====== The data ======

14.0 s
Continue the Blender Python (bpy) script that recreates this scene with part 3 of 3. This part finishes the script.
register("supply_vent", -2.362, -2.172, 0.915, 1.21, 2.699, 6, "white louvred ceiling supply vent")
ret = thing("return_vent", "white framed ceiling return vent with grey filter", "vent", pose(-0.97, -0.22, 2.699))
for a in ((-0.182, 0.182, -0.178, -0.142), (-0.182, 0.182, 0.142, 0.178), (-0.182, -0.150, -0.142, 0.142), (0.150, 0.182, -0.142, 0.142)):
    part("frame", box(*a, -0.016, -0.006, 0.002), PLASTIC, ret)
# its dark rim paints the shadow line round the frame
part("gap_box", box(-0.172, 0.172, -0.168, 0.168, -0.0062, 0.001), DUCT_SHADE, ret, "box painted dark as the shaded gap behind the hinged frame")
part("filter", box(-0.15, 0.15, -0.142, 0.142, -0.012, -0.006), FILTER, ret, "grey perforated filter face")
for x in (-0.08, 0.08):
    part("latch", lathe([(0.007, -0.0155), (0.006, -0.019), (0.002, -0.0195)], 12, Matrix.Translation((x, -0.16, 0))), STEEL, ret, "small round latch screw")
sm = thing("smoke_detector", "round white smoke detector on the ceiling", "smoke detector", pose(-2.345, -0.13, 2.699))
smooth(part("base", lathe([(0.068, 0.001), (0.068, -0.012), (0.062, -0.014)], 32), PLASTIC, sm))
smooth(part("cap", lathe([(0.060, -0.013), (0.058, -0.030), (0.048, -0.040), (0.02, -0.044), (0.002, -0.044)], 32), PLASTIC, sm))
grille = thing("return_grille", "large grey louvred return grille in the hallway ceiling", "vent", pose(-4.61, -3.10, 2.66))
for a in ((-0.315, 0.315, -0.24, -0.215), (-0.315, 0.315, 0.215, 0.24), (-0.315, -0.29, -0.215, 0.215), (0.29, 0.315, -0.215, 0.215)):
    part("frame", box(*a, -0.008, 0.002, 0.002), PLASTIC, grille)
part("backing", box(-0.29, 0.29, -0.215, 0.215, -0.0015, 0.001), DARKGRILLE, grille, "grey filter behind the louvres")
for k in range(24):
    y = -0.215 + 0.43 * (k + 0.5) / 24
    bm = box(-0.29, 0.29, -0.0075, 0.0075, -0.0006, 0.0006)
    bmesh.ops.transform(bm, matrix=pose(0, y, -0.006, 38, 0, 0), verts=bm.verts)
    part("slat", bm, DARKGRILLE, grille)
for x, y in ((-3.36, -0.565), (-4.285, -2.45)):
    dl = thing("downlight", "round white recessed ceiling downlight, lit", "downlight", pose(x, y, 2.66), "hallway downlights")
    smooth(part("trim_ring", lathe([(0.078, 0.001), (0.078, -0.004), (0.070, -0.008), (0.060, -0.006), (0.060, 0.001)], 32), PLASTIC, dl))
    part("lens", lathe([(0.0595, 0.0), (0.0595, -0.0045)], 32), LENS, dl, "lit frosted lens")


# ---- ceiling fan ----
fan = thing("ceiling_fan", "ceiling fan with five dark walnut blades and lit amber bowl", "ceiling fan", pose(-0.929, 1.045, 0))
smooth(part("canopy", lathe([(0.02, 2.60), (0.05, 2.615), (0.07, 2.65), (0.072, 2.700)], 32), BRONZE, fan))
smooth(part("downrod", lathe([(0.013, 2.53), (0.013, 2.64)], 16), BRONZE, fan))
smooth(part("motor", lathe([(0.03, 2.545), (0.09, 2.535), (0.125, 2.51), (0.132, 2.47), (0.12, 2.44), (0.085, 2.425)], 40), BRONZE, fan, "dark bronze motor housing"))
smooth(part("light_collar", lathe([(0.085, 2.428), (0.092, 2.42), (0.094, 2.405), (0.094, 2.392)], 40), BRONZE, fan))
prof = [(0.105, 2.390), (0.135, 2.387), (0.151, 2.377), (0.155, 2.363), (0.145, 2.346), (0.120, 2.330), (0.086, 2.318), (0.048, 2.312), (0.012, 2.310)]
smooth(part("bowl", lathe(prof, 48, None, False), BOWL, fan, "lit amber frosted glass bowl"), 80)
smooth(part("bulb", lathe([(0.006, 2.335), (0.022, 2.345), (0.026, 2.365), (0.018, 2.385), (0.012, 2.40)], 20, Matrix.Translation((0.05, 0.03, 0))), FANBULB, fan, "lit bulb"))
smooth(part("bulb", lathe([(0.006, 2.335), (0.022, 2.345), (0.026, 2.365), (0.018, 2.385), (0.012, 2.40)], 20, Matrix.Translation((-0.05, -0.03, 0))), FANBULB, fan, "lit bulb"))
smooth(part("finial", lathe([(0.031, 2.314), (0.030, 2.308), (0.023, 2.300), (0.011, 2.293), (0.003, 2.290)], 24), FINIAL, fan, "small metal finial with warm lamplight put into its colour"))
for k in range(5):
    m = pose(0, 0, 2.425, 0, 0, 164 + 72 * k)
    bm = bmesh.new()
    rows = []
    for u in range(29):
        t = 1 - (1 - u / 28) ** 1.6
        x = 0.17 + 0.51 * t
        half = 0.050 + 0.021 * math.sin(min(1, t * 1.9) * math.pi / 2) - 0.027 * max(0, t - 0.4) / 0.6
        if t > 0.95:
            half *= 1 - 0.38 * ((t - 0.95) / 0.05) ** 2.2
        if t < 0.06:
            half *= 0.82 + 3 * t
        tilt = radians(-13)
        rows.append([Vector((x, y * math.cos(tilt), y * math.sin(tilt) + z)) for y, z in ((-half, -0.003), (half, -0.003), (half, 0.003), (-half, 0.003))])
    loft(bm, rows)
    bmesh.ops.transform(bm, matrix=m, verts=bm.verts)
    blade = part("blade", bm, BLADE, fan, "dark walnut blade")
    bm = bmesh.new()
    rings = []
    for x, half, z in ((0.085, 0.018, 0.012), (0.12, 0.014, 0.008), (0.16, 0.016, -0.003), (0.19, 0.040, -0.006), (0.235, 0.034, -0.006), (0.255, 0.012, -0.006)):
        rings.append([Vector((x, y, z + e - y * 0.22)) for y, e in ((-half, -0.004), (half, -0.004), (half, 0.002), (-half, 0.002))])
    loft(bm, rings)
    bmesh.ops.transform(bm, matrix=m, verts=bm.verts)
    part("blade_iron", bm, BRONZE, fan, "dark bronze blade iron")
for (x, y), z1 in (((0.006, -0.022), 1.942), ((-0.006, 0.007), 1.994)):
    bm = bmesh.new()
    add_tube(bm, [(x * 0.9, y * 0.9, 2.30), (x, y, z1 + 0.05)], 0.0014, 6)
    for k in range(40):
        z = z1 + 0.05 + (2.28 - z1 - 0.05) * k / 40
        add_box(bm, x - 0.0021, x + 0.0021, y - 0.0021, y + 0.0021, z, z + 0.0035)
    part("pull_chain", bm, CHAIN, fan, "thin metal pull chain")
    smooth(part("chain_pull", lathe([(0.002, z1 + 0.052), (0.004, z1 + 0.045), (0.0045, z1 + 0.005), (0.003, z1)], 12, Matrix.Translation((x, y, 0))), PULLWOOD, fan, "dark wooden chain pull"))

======
====== The data ======

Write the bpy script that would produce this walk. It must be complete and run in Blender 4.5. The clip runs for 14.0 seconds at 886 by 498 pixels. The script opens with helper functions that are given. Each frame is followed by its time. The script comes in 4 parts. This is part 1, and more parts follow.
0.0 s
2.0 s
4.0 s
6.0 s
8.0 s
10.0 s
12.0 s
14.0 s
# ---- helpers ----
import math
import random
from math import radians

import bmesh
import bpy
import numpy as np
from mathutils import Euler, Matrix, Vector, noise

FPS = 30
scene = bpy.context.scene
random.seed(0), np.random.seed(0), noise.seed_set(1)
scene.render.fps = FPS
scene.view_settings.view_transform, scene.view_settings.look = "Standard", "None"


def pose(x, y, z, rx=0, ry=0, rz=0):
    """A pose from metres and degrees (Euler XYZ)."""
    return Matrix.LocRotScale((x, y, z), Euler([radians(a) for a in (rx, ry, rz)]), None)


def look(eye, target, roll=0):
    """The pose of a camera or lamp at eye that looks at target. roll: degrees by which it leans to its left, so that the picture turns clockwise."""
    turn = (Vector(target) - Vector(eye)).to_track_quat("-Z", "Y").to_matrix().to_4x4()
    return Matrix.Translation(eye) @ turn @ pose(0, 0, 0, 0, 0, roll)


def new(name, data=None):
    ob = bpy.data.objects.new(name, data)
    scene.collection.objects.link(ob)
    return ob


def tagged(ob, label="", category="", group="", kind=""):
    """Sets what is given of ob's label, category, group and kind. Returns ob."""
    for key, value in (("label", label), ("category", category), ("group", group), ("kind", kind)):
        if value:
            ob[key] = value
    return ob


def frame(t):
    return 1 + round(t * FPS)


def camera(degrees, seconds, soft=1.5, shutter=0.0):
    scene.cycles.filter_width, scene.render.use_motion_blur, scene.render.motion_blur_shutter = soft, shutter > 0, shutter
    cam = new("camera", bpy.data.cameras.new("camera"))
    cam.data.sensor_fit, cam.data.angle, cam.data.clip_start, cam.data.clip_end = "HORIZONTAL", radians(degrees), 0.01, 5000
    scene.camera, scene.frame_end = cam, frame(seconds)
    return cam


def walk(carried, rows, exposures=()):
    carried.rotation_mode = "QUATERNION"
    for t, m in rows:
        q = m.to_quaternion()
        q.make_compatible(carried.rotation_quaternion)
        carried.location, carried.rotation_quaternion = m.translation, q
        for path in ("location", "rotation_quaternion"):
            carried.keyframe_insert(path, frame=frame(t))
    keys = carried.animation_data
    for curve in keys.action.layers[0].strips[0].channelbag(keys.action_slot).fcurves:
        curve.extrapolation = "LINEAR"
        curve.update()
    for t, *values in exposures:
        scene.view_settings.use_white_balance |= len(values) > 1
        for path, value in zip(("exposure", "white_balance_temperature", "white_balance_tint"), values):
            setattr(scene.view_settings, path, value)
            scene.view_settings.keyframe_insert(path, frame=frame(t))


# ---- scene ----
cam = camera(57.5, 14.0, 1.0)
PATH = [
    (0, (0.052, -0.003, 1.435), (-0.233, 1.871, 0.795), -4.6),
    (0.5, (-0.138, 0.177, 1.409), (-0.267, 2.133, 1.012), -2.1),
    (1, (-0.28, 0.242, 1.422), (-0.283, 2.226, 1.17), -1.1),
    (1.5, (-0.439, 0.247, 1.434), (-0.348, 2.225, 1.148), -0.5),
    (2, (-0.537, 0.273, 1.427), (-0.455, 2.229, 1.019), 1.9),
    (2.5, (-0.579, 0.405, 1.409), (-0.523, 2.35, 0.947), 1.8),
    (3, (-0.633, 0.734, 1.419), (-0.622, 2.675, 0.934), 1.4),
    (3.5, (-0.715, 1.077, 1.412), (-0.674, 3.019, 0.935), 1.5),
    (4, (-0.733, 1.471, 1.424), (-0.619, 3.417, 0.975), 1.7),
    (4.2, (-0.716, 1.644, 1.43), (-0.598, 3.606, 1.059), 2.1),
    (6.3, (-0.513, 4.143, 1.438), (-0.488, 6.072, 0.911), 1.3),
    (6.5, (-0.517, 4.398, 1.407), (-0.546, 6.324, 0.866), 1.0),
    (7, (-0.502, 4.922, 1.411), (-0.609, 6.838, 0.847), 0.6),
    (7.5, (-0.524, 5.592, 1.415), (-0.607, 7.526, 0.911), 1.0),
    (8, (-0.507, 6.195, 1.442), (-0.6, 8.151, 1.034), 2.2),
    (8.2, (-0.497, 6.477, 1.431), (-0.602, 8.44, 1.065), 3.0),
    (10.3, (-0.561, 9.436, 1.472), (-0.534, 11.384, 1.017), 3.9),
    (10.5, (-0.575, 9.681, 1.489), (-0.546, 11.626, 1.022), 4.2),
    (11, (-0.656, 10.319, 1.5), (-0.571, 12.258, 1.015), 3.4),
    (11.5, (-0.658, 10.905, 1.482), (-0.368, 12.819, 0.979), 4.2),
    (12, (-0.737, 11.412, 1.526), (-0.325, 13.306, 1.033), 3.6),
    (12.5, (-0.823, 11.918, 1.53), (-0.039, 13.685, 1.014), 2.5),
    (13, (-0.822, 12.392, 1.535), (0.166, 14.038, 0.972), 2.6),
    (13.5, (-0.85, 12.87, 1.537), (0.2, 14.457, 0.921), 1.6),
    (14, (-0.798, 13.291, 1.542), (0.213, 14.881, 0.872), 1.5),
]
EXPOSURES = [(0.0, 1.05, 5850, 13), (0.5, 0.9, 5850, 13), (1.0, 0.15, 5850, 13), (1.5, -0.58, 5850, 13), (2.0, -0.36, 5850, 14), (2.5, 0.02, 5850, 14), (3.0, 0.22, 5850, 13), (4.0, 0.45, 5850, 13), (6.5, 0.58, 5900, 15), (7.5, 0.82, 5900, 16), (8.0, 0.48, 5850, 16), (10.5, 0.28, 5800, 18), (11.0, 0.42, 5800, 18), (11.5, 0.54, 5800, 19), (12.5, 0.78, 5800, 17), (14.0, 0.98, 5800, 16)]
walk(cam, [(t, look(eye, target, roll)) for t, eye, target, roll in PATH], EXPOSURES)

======

**What you have to do:** Retype exactly what runs from the line containing "import math" through the line containing "carried.keyframe_insert(path, frame=frame(t))", both lines included, and stop there.

**Full solution:**
import math
import random
from math import radians

import bmesh
import bpy
import numpy as np
from mathutils import Euler, Matrix, Vector, noise

FPS = 30
scene = bpy.context.scene
random.seed(0), np.random.seed(0), noise.seed_set(1)
scene.render.fps = FPS
scene.view_settings.view_transform, scene.view_settings.look = "Standard", "None"


def pose(x, y, z, rx=0, ry=0, rz=0):
    """A pose from metres and degrees (Euler XYZ)."""
    return Matrix.LocRotScale((x, y, z), Euler([radians(a) for a in (rx, ry, rz)]), None)


def look(eye, target, roll=0):
    """The pose of a camera or lamp at eye that looks at target. roll: degrees by which it leans to its left, so that the picture turns clockwise."""
    turn = (Vector(target) - Vector(eye)).to_track_quat("-Z", "Y").to_matrix().to_4x4()
    return Matrix.Translation(eye) @ turn @ pose(0, 0, 0, 0, 0, roll)


def new(name, data=None):
    ob = bpy.data.objects.new(name, data)
    scene.collection.objects.link(ob)
    return ob


def tagged(ob, label="", category="", group="", kind=""):
    """Sets what is given of ob's label, category, group and kind. Returns ob."""
    for key, value in (("label", label), ("category", category), ("group", group), ("kind", kind)):
        if value:
            ob[key] = value
    return ob


def frame(t):
    return 1 + round(t * FPS)


def camera(degrees, seconds, soft=1.5, shutter=0.0):
    scene.cycles.filter_width, scene.render.use_motion_blur, scene.render.motion_blur_shutter = soft, shutter > 0, shutter
    cam = new("camera", bpy.data.cameras.new("camera"))
    cam.data.sensor_fit, cam.data.angle, cam.data.clip_start, cam.data.clip_end = "HORIZONTAL", radians(degrees), 0.01, 5000
    scene.camera, scene.frame_end = cam, frame(seconds)
    return cam


def walk(carried, rows, exposures=()):
    carried.rotation_mode = "QUATERNION"
    for t, m in rows:
        q = m.to_quaternion()
        q.make_compatible(carried.rotation_quaternion)
        carried.location, carried.rotation_quaternion = m.translation, q
        for path in ("location", "rotation_quaternion"):
            carried.keyframe_insert(path, frame=frame(t))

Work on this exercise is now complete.